Filter for the word "follow" and keep each matching line.

* [Records supplied]
>> START

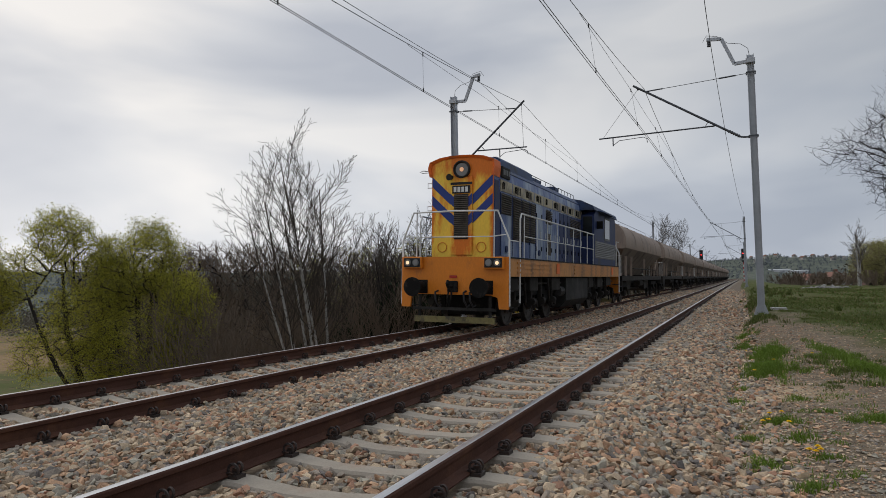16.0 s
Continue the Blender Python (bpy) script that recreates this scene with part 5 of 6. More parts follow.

>> END
>> START

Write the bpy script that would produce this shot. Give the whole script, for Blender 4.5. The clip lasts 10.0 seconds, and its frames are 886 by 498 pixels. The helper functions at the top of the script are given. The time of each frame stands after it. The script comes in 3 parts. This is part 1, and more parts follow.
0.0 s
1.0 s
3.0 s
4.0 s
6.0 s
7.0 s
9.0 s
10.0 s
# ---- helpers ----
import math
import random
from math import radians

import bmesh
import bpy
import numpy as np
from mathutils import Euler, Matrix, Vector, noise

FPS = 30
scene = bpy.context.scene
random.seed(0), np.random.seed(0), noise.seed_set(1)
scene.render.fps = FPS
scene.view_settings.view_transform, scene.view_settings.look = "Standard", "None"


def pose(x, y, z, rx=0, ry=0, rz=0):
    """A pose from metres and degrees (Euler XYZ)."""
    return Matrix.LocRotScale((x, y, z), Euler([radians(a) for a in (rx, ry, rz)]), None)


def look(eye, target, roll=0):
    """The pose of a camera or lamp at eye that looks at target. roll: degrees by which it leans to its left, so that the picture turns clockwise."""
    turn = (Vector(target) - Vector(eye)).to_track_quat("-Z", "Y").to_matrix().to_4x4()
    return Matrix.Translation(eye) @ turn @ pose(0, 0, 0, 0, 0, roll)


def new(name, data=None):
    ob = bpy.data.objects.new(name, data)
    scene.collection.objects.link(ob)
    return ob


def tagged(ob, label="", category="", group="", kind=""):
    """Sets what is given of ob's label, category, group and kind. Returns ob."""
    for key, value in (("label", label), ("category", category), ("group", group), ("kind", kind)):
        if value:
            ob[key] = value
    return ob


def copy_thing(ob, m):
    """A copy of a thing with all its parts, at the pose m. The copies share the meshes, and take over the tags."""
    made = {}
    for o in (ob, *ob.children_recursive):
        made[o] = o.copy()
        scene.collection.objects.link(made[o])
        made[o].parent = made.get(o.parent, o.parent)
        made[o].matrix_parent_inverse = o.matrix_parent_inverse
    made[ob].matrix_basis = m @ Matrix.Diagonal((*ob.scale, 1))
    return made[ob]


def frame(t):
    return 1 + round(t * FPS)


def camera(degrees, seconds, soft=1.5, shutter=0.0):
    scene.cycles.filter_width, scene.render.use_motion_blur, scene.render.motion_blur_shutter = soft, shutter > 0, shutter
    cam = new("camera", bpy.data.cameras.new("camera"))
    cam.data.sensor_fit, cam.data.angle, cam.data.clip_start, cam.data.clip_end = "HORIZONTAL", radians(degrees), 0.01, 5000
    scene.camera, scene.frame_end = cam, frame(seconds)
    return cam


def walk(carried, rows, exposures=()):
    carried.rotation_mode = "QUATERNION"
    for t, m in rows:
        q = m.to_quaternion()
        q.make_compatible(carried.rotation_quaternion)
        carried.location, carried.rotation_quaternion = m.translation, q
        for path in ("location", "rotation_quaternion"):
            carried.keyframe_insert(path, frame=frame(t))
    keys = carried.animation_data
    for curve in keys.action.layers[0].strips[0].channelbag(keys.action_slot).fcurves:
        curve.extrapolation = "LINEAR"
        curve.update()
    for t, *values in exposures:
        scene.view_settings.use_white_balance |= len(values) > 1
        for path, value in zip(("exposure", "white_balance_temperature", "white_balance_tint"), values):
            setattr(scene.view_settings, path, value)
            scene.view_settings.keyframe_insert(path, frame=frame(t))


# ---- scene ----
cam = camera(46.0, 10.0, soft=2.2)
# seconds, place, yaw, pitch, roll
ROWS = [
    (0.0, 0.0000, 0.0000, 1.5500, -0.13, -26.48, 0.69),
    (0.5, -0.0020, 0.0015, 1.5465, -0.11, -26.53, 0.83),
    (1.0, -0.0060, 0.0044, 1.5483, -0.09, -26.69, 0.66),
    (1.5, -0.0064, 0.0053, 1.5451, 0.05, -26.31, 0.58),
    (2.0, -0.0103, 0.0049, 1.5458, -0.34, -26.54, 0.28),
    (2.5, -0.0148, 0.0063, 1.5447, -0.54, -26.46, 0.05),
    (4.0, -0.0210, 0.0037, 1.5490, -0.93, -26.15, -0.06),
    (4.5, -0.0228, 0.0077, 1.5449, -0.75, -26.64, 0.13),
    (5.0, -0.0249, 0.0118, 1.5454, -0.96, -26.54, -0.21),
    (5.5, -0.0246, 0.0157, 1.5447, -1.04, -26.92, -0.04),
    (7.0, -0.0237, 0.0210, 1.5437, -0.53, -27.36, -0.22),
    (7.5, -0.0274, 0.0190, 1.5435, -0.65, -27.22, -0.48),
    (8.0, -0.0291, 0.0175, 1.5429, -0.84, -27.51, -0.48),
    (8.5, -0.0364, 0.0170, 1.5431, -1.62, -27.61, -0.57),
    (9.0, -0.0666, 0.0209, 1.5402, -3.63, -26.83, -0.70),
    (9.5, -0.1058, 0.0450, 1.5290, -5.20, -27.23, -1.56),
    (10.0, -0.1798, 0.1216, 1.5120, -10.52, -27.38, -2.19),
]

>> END

* [Result for this exercise]
Continue the Blender Python (bpy) script that recreates this scene with part 5 of 6. More parts follow.
Write the bpy script that would produce this shot. Give the whole script, for Blender 4.5. The clip lasts 10.0 seconds, and its frames are 886 by 498 pixels. The helper functions at the top of the script are given. The time of each frame stands after it. The script comes in 3 parts. This is part 1, and more parts follow.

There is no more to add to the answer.